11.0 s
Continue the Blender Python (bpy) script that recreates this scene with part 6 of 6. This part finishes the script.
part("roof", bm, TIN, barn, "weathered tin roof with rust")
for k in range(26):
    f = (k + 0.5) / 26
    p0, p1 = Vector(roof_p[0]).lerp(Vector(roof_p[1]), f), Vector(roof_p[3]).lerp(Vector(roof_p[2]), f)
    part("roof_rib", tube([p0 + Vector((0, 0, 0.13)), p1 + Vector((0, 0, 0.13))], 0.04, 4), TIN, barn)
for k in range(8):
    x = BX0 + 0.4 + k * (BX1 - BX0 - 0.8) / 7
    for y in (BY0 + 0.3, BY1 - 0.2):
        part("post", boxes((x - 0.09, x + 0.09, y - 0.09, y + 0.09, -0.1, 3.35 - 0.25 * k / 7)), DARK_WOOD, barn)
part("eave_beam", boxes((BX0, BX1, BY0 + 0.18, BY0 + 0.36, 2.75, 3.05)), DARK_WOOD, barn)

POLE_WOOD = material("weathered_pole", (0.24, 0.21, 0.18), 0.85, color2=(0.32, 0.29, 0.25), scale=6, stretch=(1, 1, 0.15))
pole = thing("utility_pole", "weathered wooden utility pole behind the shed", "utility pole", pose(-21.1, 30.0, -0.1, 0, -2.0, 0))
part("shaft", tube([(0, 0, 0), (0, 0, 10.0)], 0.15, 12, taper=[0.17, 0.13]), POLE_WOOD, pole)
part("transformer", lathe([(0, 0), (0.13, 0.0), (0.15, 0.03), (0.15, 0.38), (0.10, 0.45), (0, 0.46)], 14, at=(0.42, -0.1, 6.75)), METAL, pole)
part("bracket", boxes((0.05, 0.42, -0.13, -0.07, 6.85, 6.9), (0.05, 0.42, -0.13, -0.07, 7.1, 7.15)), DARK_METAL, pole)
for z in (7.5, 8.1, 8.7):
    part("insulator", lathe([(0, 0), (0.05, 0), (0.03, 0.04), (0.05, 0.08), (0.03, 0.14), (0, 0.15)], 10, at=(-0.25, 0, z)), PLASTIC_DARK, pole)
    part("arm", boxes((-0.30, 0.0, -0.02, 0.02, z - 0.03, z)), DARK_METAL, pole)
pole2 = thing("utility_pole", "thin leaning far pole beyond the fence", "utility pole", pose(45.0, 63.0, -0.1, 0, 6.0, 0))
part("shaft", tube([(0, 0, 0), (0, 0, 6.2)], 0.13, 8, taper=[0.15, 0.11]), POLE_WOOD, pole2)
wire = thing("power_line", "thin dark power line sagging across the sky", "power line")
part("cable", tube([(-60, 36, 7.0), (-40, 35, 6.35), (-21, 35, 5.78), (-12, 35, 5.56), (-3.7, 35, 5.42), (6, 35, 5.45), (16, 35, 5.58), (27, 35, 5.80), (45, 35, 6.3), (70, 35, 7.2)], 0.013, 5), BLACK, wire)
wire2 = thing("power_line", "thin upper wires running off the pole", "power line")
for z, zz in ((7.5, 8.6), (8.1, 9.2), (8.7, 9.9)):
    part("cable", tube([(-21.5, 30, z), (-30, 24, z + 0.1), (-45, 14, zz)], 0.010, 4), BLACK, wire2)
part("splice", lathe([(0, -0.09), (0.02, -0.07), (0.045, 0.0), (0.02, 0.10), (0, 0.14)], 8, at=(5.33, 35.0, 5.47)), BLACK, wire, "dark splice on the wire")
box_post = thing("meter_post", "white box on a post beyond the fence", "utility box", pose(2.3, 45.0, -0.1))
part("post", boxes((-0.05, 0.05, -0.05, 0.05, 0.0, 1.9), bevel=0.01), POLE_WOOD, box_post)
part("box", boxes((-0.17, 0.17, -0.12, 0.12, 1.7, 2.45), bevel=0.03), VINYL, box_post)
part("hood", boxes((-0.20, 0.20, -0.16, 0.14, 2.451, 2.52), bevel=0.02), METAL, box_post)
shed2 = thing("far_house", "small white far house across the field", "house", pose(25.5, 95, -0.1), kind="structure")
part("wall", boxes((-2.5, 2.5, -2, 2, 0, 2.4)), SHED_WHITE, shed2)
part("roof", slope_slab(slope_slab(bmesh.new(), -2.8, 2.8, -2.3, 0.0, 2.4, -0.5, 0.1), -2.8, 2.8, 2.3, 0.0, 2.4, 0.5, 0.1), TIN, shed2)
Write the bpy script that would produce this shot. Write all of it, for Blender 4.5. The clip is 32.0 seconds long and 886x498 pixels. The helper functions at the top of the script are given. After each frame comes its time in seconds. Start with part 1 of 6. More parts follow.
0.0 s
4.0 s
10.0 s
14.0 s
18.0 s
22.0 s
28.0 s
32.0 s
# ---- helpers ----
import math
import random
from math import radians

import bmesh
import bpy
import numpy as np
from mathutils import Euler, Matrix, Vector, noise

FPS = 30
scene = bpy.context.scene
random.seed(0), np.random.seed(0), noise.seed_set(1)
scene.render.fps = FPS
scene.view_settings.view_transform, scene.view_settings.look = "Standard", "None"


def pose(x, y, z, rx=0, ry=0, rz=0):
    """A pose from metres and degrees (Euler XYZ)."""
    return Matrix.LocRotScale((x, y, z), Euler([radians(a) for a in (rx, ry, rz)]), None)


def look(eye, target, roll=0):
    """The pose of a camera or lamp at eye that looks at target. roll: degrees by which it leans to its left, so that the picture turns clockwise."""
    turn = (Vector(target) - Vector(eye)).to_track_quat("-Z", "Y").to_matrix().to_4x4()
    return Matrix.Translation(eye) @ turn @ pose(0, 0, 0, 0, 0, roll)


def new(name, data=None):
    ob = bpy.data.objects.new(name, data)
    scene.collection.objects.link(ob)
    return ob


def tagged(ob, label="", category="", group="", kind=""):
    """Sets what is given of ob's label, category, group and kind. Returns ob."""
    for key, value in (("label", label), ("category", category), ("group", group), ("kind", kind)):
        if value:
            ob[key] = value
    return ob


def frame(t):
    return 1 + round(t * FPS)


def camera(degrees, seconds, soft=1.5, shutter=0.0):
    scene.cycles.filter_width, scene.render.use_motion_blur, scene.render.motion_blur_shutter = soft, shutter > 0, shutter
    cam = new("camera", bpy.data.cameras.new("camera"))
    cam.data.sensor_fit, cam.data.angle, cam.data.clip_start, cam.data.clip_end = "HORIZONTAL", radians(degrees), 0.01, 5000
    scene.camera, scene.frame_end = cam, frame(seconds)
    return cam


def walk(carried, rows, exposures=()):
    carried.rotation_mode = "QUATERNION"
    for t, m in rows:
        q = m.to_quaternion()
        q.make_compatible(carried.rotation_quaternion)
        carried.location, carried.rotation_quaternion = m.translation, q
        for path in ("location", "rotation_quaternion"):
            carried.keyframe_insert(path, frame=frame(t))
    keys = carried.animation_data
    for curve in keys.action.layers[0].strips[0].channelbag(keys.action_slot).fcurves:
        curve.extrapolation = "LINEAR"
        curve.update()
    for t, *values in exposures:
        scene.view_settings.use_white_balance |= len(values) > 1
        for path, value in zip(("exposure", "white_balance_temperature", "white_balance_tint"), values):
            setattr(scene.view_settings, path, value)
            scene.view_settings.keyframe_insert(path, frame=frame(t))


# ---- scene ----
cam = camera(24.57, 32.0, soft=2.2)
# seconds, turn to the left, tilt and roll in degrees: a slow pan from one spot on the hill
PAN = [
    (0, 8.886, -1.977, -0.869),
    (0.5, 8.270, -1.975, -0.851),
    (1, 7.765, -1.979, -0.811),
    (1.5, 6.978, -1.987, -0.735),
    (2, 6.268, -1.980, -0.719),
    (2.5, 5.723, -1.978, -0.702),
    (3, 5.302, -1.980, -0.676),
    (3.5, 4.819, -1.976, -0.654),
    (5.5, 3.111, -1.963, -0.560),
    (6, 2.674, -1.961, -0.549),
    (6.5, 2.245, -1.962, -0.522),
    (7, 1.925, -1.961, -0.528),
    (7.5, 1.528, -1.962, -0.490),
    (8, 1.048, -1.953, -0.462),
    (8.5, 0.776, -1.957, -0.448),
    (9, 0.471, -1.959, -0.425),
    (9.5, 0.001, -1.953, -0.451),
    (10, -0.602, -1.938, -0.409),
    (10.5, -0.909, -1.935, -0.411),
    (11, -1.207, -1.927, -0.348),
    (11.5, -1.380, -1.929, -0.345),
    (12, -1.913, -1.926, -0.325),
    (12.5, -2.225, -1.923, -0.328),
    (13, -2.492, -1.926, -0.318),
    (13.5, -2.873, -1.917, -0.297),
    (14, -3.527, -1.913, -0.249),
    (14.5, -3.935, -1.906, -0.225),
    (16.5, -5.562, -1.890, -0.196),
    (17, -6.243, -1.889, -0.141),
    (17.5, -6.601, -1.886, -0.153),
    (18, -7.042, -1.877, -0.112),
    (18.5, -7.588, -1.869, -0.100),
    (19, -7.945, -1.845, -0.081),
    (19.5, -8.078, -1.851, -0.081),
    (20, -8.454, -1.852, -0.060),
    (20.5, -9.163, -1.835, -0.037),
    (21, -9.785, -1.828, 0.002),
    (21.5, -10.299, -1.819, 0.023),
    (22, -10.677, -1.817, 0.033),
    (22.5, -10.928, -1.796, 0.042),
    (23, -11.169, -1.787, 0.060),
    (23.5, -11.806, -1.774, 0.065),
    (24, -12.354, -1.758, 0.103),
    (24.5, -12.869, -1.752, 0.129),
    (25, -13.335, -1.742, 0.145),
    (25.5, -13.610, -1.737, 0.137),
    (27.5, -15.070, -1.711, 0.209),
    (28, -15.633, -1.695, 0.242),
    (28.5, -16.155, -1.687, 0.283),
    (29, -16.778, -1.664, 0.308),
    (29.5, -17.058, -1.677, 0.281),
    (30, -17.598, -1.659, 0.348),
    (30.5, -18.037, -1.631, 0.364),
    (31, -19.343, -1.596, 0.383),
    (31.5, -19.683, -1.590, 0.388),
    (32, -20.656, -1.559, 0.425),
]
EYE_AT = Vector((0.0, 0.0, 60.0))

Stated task
The lines to return run from the one containing "scene.render.fps = FPS" down to the one containing "pose from metres"; give them exactly, both included, and no others.

The completed task
scene.render.fps = FPS
scene.view_settings.view_transform, scene.view_settings.look = "Standard", "None"


def pose(x, y, z, rx=0, ry=0, rz=0):
    """A pose from metres and degrees (Euler XYZ)."""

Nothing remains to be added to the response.